Being a young woman in music can be daunting with comparisons to peers sometimes applied more freely than with men. But Rowe is hoping Z will be the statement that distinguishes her from the crowd.

“I think for a long time it was easier to box me into a group of other women,” she says. “Or just a sound in general because it was like, 'Oh, this is what they're doing' or 'This is what's new, blah, blah, blah.’ There's something different about this project and there's something I think will separate me from the pack a little bit.”

Reaching new heights of her career has been as personally enriching as it has professionally, according to Rowe, pointing to her appreciation for the growing camaraderie between her and her TDE family. And recent appearances at SXSW only further strengthened that bond, most notably with Schoolboy Q. “He's the most jokey-joke of the group,” she says.

“Everybody's a serious jokester, and Q takes it really far but it's awesome. I made mac and cheese for them at South By, just played around. And they cursed me out,” she recalls while laughing. “We all just have like a legit good time. We are definitely family, but that takes legitimate time. It's one thing to say that it's a family, but you have to have somebody curse you out or you have to get into an argument to be able to say that you're closer to somebody. And I've definitely had my share of being ragged on and joked on. Before one interview [at SXSW], Q talked about my vagina for like 10 minutes It was so crazy, but it's just funny.”

SXSW was undoubtedly a new kind of experience this year, with fans scaling fences to watch her perform when just last year she was the one sneaking into shows at the Austin festival to see her favorites perform. And while it’s name appearing on the bill these days, Rowe admits she’s very much a fan of music first, with an eclectic playlist that includes Mumford and Sons, Beiruit, Little Dragon and Jamiroquai, among others.

“I've [also] been spending a lot of time with Thundercat,” she says. “With people that play instruments. I used to play the saxaphone [but] I've been hanging around legit musicians, like people who play bass, electric guitar, chord organ.”

One such musician is her recent collaborator Mac Miller, who “plays like four separate instruments—and well. It'll be like a whole jam session at his house with me, him and Thundercat. And we just make really fly music and it's just very inspiring. You want to just let go because you're no longer in the constraints of just singing to a beat.
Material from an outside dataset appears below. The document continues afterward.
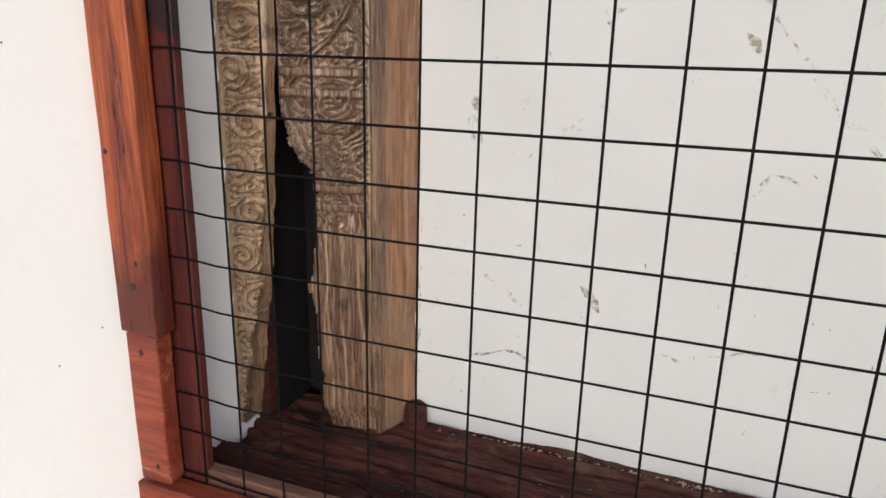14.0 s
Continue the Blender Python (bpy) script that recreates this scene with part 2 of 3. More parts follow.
def board(name, X, Y, Z, back):
    """A carved board: the front as a grid, with its edges turned back to the depth y = back."""
    P = np.stack([X, Y, Z], -1)
    P = np.pad(P, ((1, 1), (1, 1), (0, 0)), mode="edge")
    for s in (np.s_[0, :], np.s_[-1, :], np.s_[:, 0], np.s_[:, -1]):
        P[s + (1,)] = back
    me = sheet_mesh(name, P)
    return me


def vnoise(x, y, seed=0, octaves=3):
    """Smooth value noise in numpy, about -1 to 1."""
    r = np.random.RandomState(seed)
    tab = r.rand(64, 64) * 2 - 1
    out, amp = 0.0, 1.0
    for o in range(octaves):
        xi, yi = np.floor(x).astype(int), np.floor(y).astype(int)
        fx, fy = x - xi, y - yi
        fx, fy = fx * fx * (3 - 2 * fx), fy * fy * (3 - 2 * fy)
        a, b = tab[xi % 64, yi % 64], tab[(xi + 1) % 64, yi % 64]
        c, d = tab[xi % 64, (yi + 1) % 64], tab[(xi + 1) % 64, (yi + 1) % 64]
        out = out + amp * ((a * (1 - fx) + b * fx) * (1 - fy) + (c * (1 - fx) + d * fx) * fy)
        x, y, amp = x * 2.03 + 5.1, y * 2.03 + 1.7, amp * 0.5
    return out


def ridge(p, sharp=1.0):
    f = p - np.floor(p)
    return np.clip(1 - np.abs(2 * f - 1), 0, 1) ** sharp


def smooth(a, b, x):
    t = np.clip((x - a) / (b - a), 0, 1)
    return t * t * (3 - 2 * t)


def curl_field(u, v, cell, pitch, seed, lean=0.0):
    """Many small spirals, each round a centre of its own, as thin raised lines."""
    u, v = u + 0.35 * pitch * vnoise(u / pitch * 0.6, v / pitch * 0.6, seed, 2), v + 0.35 * pitch * vnoise(u / pitch * 0.6 + 9, v / pitch * 0.6, seed + 1, 2)
    tab = np.random.RandomState(seed).rand(3, 97, 97)
    gu, gv = np.floor(u / cell).astype(int), np.floor(v / cell).astype(int)
    best, du, dv, hand = np.full(u.shape, 9.0), u * 0, u * 0, u * 0
    for a in (-1, 0, 1):
        for b in (-1, 0, 1):
            ku, kv = (gu + a) % 97, (gv + b) % 97
            cu = (gu + a + 0.2 + 0.6 * tab[0, ku, kv]) * cell
            cv = (gv + b + 0.2 + 0.6 * tab[1, ku, kv]) * cell
            d = np.hypot(u - cu, (v - cv) * (1 + lean))
            near = d < best
            best = np.where(near, d, best)
            du, dv = np.where(near, u - cu, du), np.where(near, v - cv, dv)
            hand = np.where(near, tab[2, ku, kv], hand)
    s = np.where(hand > 0.5, 1.0, -1.0)
    th = np.arctan2(dv, du) + hand * 6.28
    return ridge(best / pitch - s * th / (2 * np.pi), 1.0)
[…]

I don't play an instrument, so now i'm pressured to make my voice more of an instrument, to let go and be free.”

While many artists might take a break from writing to enjoy the release of an important debut, Rowe has instead been flexing her muscles. Those intimate jam sessions have opened her up to a new array of sounds which fans can surely expect to experience with her soon.

“It's funny, the stuff I've been recording now, post-album—it's even more over the top, it's edgier.”

SZA’s debut record, Z, is now available via Top Dawg Entertainment.